A Gentleman in the Outports: Gobineau and Newfoundland
Description
Contains Photos, Maps, Bibliography
$17.95
ISBN 0-88629-215-8
DDC 917.802
Author
Publisher
Year
Contributor
Olaf Uwe Janzen is an associate professor of history at Sir Wilfred
Grenfell College, Memorial University of Newfoundland.
Review
Michael Wilkshire has edited and translated the writings of a French
diplomat who was posted to North America in 1859 as part of an
Anglo-French commission to investigate problems arising out of French
fishing rights in Newfoundland. In his travels, Joseph Arthur de
Gobineau stopped at the French island of St. Pierre, Sydney and Halifax
in Nova Scotia, western and northern Newfoundland, and St. John’s. He
commented frequently, if not always perceptively, on the communities he
visited, and it is this that gives A Gentleman in the Outports its
value. De Gobineau reveals his own biases (not just anglophobic ones but
also prejudices against North America). Social historians of
19th-century Newfoundland will be interested in de Gobineau’s
description of the truck economy, winter housing, the informal marriages
that were necessary in communities that lacked benefit of clergy, and
the interdependent relationship of English and French fishers in western
Newfoundland that enabled both to thrive.

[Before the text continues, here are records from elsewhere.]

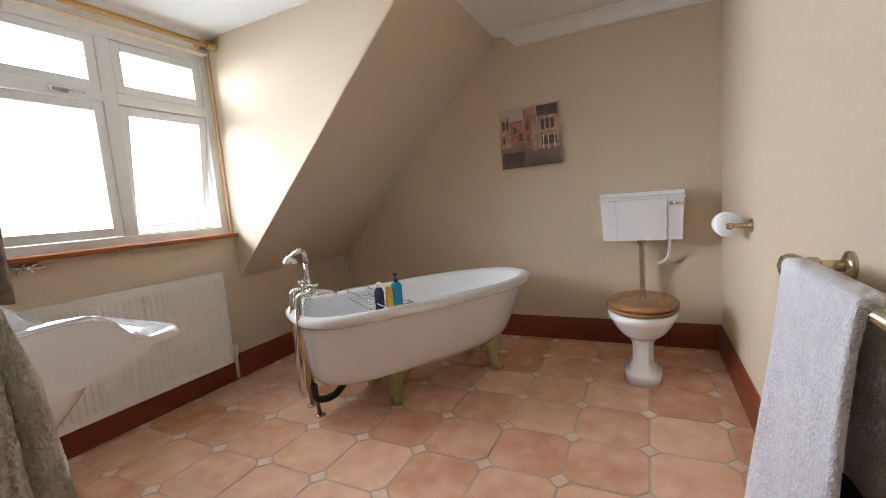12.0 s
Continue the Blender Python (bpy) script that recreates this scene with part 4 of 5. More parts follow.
rows = [(0.50, 0.15, 0.190, -0.10), (0.58, 0.20, 0.193, -0.09), (0.635, 0.242, 0.212, -0.075), (0.665, 0.266, 0.250, -0.065), (0.69, 0.284, 0.32, -0.05), (0.715, 0.30, 0.41, -0.035),
        (0.742, 0.312, 0.50, -0.02), (0.757, 0.318, 0.555, -0.012)]
part("shell", loft([tub_ring(*r) for r in rows], last=False), ENAMEL, tub)
rim = [(0.752, 0.315, 0.538, -0.012), (0.785, 0.340, 0.540, -0.004), (0.806, 0.357, 0.556, 0), (0.81, 0.36, 0.58, 0), (0.795, 0.348, 0.598, 0), (0.775, 0.33, 0.602, 0), (0.752, 0.31, 0.596, -0.004),
       (0.738, 0.298, 0.575, -0.008), (0.722, 0.288, 0.50, -0.015), (0.69, 0.268, 0.37, -0.035), (0.64, 0.236, 0.27, -0.06), (0.56, 0.19, 0.228, -0.08), (0.40, 0.10, 0.216, -0.10)]
part("rim", loft([tub_ring(*r) for r in rim], first=False), ENAMEL, tub, "rolled white rim and basin")


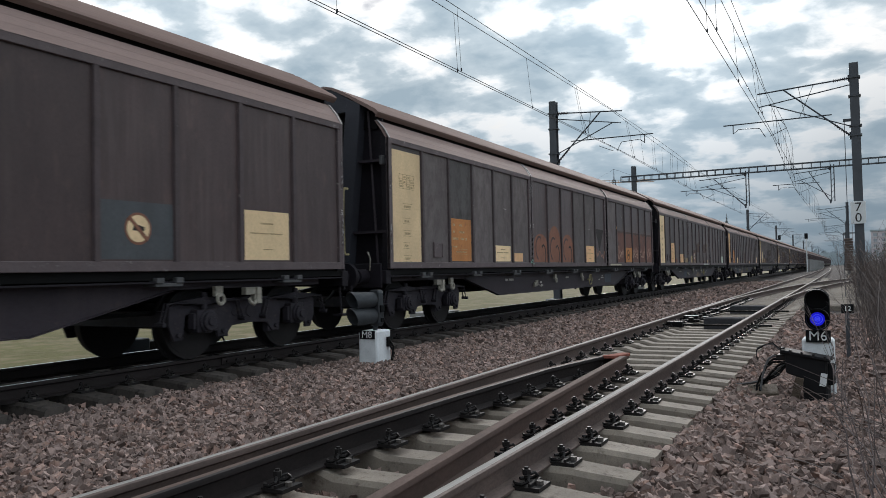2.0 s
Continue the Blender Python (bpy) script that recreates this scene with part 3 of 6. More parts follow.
def freight_wagon():
    """One four-axle sliding-wall wagon; its origin is at rail level under its leading corner."""
    ob = thing("freight_wagon", "dark brown sliding-wall freight wagon with weathered ribbed doors", "wagon", group="wagons of the freight train")
    part("roof", W["roof"], ob, "brown curved roof")
    part("roof_core", W["core"], ob, "black box standing for the shaded recess under the roof edge")
    part("floor_frame", W["floor"], ob)
    part("centre_beam", W["centre"], ob)
    for turn in (pose(0, 0, 0), FLIP):
        for d in range(3):
            door = part("door", W["door"], ob, "", turn @ pose(0, DOOR_Y[d], 0))
            part("hood", W["hood"], door, "sloping brown upper door sheet")
            for y in (0.0, DOOR_L - 0.05):
                part("hood_edge", W["edge"], door, "pale worn edge strip", pose(0, y, 0))
                part("door_stile", W["stile"], door, "worn end stile", pose(0, y * 0.998, 0))
            for b in range(6):
                part("panel", W["panel"], door, m=pose(0, 0.12 + BAY * b, 0))
                if b:
                    part("upright", W["upright"], door, m=pose(0, 0.12 + BAY * b, 0))
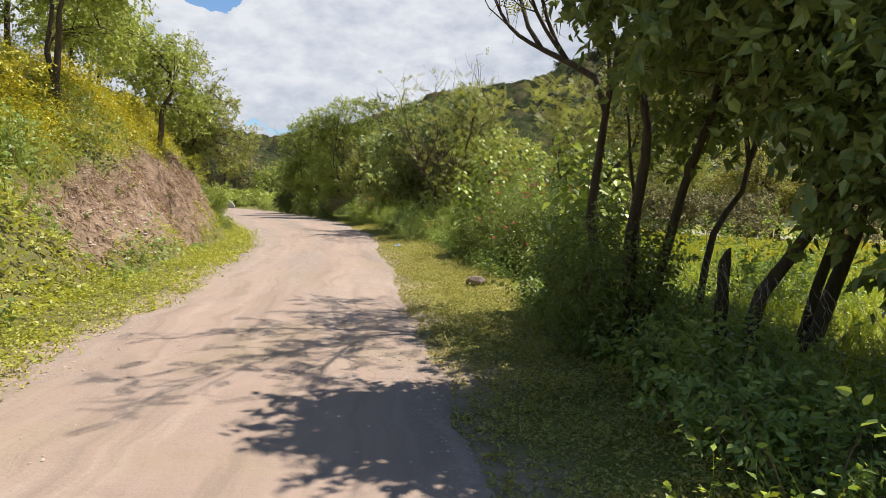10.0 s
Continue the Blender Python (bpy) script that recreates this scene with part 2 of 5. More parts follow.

De Gobineau also reveals his own remarkable ignorance of things a
person in his position should have been quite knowledgeable about. His
version of the sequence of events by which the French empire in North
America was lost is remarkable for its distortions. The same is true for
his feeble grasp of the intricacies and details of the several treaties
that defined French fishing rights in Newfoundland. De Gobineau’s
powers of the pen were not great, though he wrote Voyage а Terre-Neuve
to make some money out of his travels.
Wilkshire also includes some of the diplomatic correspondence
associated with de Gobineau’s mission, as well as a mediocre short
story by de Gobineau that is set largely in western Newfoundland and
therefore reasserts some of de Gobineau’s impressions. Together these
writings provide us with useful glimpses of the fishing societies and
economies of St. Pierre and Newfoundland, and complement the writings of
other 19th-century commentators like Edward Wix and Joseph Jukes.